Below are the records; reproduce all of them exactly but without any images.

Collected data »
* Begin *
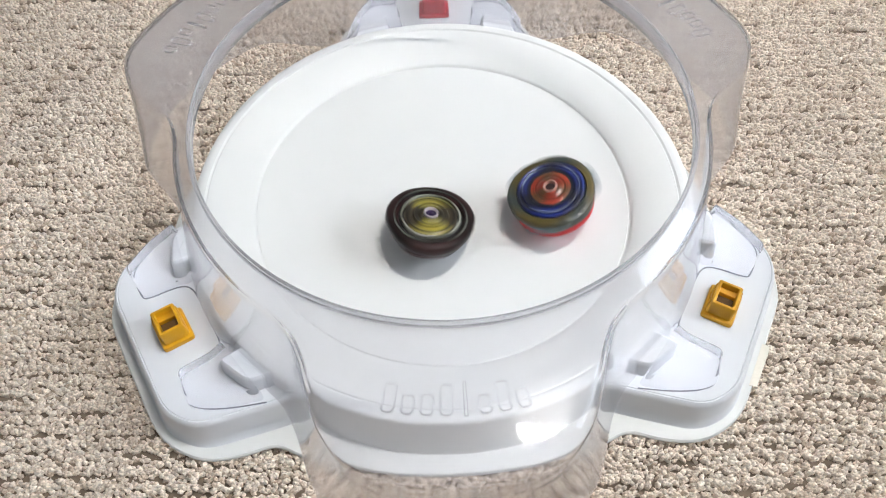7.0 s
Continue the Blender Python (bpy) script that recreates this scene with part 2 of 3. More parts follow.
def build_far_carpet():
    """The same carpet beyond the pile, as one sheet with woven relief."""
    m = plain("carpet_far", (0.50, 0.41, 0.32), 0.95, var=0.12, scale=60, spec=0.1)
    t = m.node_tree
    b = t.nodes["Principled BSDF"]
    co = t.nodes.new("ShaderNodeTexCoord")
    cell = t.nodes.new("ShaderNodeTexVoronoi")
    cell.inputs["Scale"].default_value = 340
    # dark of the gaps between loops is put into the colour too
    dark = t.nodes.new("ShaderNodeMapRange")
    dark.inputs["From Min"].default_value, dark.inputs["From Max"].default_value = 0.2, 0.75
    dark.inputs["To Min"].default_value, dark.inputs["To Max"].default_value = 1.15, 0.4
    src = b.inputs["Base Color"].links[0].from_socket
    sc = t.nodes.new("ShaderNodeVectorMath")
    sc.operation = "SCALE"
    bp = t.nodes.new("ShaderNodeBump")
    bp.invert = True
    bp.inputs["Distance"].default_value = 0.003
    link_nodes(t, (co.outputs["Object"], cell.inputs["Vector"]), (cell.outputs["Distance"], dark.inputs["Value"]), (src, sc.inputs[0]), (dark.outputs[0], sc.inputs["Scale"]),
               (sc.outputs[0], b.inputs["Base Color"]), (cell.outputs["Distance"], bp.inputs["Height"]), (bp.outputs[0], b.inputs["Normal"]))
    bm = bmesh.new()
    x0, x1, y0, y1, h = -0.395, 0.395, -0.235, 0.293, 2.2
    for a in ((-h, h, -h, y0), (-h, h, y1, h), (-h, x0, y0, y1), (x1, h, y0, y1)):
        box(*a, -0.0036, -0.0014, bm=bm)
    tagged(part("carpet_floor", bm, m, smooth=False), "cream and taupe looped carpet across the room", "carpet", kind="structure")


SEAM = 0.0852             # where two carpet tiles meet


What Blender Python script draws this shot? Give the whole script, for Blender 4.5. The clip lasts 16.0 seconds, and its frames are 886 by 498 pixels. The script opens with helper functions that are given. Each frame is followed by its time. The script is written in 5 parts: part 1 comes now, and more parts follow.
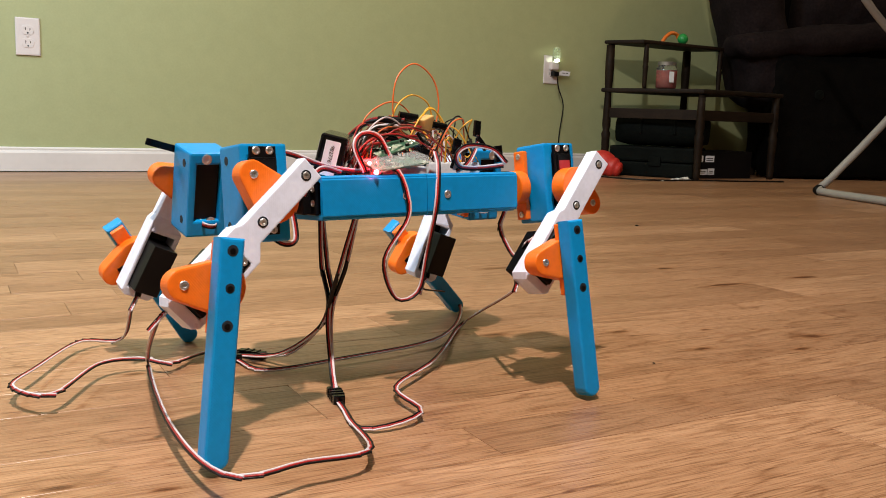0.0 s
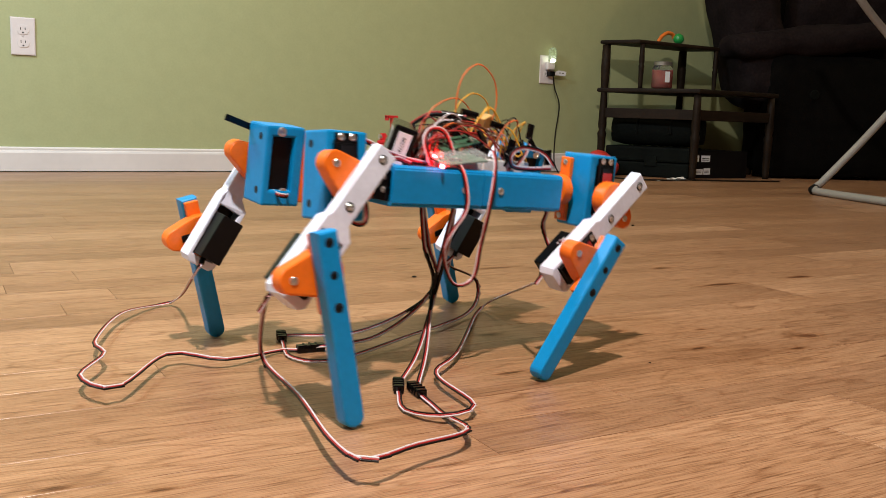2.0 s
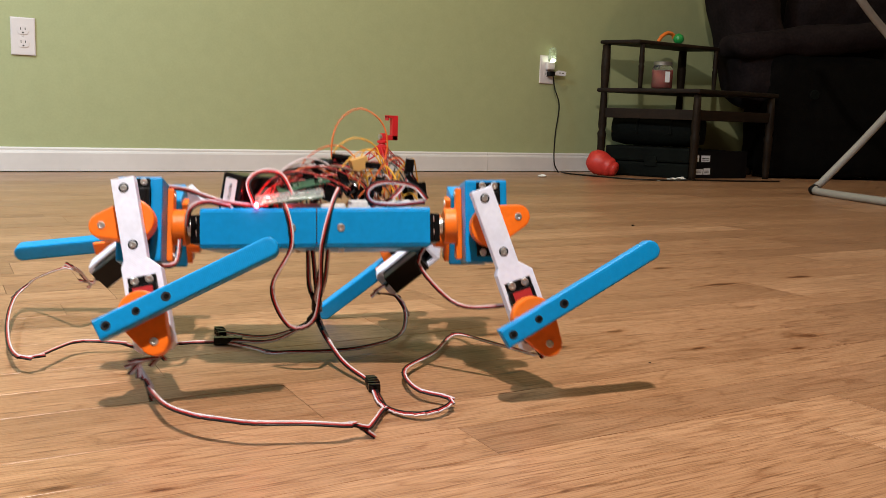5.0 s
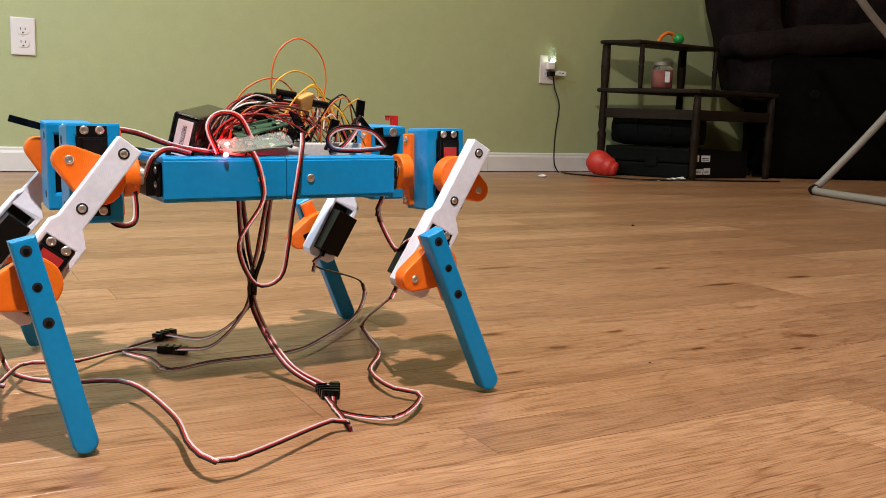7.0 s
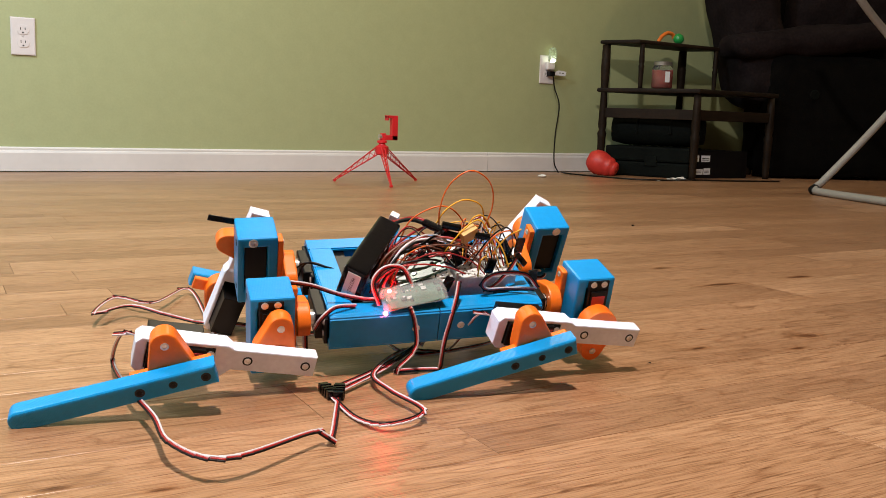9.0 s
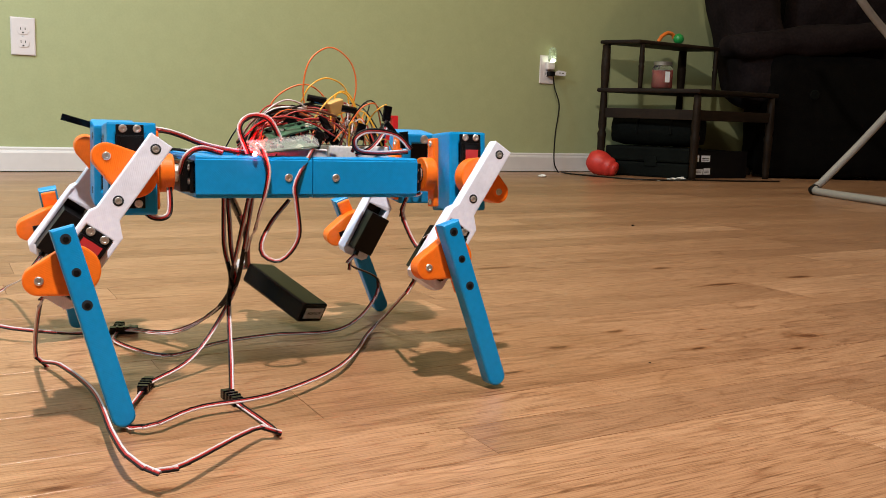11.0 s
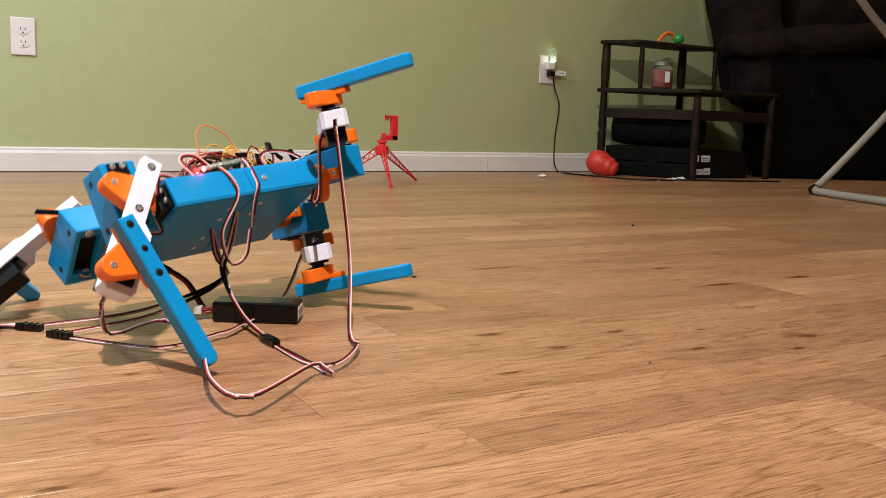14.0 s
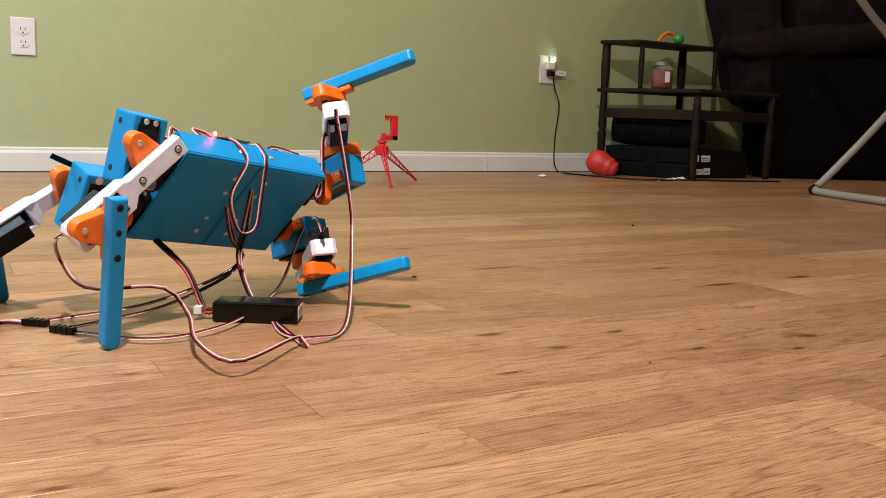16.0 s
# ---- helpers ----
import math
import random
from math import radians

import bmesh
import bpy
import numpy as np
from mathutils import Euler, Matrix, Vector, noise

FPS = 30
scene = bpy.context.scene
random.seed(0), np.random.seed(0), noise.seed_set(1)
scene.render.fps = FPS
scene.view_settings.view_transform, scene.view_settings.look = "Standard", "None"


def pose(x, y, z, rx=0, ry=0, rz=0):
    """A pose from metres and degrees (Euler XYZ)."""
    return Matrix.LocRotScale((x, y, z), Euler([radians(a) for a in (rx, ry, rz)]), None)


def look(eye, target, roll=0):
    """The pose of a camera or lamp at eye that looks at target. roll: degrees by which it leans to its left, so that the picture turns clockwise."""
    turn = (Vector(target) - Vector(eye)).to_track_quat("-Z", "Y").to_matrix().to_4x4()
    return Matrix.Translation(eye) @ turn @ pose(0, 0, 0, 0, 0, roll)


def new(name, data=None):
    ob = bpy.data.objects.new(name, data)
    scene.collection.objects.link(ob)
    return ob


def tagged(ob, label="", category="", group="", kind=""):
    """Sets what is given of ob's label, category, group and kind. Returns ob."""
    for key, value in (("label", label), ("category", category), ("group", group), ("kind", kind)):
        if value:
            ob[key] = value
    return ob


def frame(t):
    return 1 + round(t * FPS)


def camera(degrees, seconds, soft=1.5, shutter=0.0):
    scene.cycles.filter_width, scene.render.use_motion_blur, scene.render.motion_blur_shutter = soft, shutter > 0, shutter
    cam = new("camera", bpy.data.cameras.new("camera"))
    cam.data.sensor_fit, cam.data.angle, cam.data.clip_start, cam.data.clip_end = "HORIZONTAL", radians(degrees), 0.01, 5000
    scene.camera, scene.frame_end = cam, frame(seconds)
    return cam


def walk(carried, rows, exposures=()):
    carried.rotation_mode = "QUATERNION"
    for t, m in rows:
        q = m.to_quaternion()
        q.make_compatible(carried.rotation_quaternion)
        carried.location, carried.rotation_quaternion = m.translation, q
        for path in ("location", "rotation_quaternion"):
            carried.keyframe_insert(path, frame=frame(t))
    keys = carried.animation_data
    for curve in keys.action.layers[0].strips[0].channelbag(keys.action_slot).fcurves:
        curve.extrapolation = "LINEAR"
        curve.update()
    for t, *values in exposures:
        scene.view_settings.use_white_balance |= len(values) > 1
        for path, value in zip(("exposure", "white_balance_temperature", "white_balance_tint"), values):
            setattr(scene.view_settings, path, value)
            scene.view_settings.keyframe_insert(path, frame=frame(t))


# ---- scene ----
* End *
SOLUTION FOR THIS PROBLEM »
7.0 s
Continue the Blender Python (bpy) script that recreates this scene with part 2 of 3. More parts follow.
def build_far_carpet():
    """The same carpet beyond the pile, as one sheet with woven relief."""
    m = plain("carpet_far", (0.50, 0.41, 0.32), 0.95, var=0.12, scale=60, spec=0.1)
    t = m.node_tree
    b = t.nodes["Principled BSDF"]
    co = t.nodes.new("ShaderNodeTexCoord")
    cell = t.nodes.new("ShaderNodeTexVoronoi")
    cell.inputs["Scale"].default_value = 340
    # dark of the gaps between loops is put into the colour too
    dark = t.nodes.new("ShaderNodeMapRange")
    dark.inputs["From Min"].default_value, dark.inputs["From Max"].default_value = 0.2, 0.75
    dark.inputs["To Min"].default_value, dark.inputs["To Max"].default_value = 1.15, 0.4
    src = b.inputs["Base Color"].links[0].from_socket
    sc = t.nodes.new("ShaderNodeVectorMath")
    sc.operation = "SCALE"
    bp = t.nodes.new("ShaderNodeBump")
    bp.invert = True
    bp.inputs["Distance"].default_value = 0.003
    link_nodes(t, (co.outputs["Object"], cell.inputs["Vector"]), (cell.outputs["Distance"], dark.inputs["Value"]), (src, sc.inputs[0]), (dark.outputs[0], sc.inputs["Scale"]),
               (sc.outputs[0], b.inputs["Base Color"]), (cell.outputs["Distance"], bp.inputs["Height"]), (bp.outputs[0], b.inputs["Normal"]))
    bm = bmesh.new()
    x0, x1, y0, y1, h = -0.395, 0.395, -0.235, 0.293, 2.2
    for a in ((-h, h, -h, y0), (-h, h, y1, h), (-h, x0, y0, y1), (x1, h, y0, y1)):
        box(*a, -0.0036, -0.0014, bm=bm)
    tagged(part("carpet_floor", bm, m, smooth=False), "cream and taupe looped carpet across the room", "carpet", kind="structure")


SEAM = 0.0852             # where two carpet tiles meet


What Blender Python script draws this shot? Give the whole script, for Blender 4.5. The clip lasts 16.0 seconds, and its frames are 886 by 498 pixels. The script opens with helper functions that are given. Each frame is followed by its time. The script is written in 5 parts: part 1 comes now, and more parts follow.
0.0 s
2.0 s
5.0 s
7.0 s
9.0 s
11.0 s
14.0 s
16.0 s
# ---- helpers ----
import math
import random
from math import radians

import bmesh
import bpy
import numpy as np
from mathutils import Euler, Matrix, Vector, noise

FPS = 30
scene = bpy.context.scene
random.seed(0), np.random.seed(0), noise.seed_set(1)
scene.render.fps = FPS
scene.view_settings.view_transform, scene.view_settings.look = "Standard", "None"


def pose(x, y, z, rx=0, ry=0, rz=0):
    """A pose from metres and degrees (Euler XYZ)."""
    return Matrix.LocRotScale((x, y, z), Euler([radians(a) for a in (rx, ry, rz)]), None)


def look(eye, target, roll=0):
    """The pose of a camera or lamp at eye that looks at target. roll: degrees by which it leans to its left, so that the picture turns clockwise."""
    turn = (Vector(target) - Vector(eye)).to_track_quat("-Z", "Y").to_matrix().to_4x4()
    return Matrix.Translation(eye) @ turn @ pose(0, 0, 0, 0, 0, roll)


def new(name, data=None):
    ob = bpy.data.objects.new(name, data)
    scene.collection.objects.link(ob)
    return ob


def tagged(ob, label="", category="", group="", kind=""):
    """Sets what is given of ob's label, category, group and kind. Returns ob."""
    for key, value in (("label", label), ("category", category), ("group", group), ("kind", kind)):
        if value:
            ob[key] = value
    return ob


def frame(t):
    return 1 + round(t * FPS)


def camera(degrees, seconds, soft=1.5, shutter=0.0):
    scene.cycles.filter_width, scene.render.use_motion_blur, scene.render.motion_blur_shutter = soft, shutter > 0, shutter
    cam = new("camera", bpy.data.cameras.new("camera"))
    cam.data.sensor_fit, cam.data.angle, cam.data.clip_start, cam.data.clip_end = "HORIZONTAL", radians(degrees), 0.01, 5000
    scene.camera, scene.frame_end = cam, frame(seconds)
    return cam


def walk(carried, rows, exposures=()):
    carried.rotation_mode = "QUATERNION"
    for t, m in rows:
        q = m.to_quaternion()
        q.make_compatible(carried.rotation_quaternion)
        carried.location, carried.rotation_quaternion = m.translation, q
        for path in ("location", "rotation_quaternion"):
            carried.keyframe_insert(path, frame=frame(t))
    keys = carried.animation_data
    for curve in keys.action.layers[0].strips[0].channelbag(keys.action_slot).fcurves:
        curve.extrapolation = "LINEAR"
        curve.update()
    for t, *values in exposures:
        scene.view_settings.use_white_balance |= len(values) > 1
        for path, value in zip(("exposure", "white_balance_temperature", "white_balance_tint"), values):
            setattr(scene.view_settings, path, value)
            scene.view_settings.keyframe_insert(path, frame=frame(t))


# ---- scene ----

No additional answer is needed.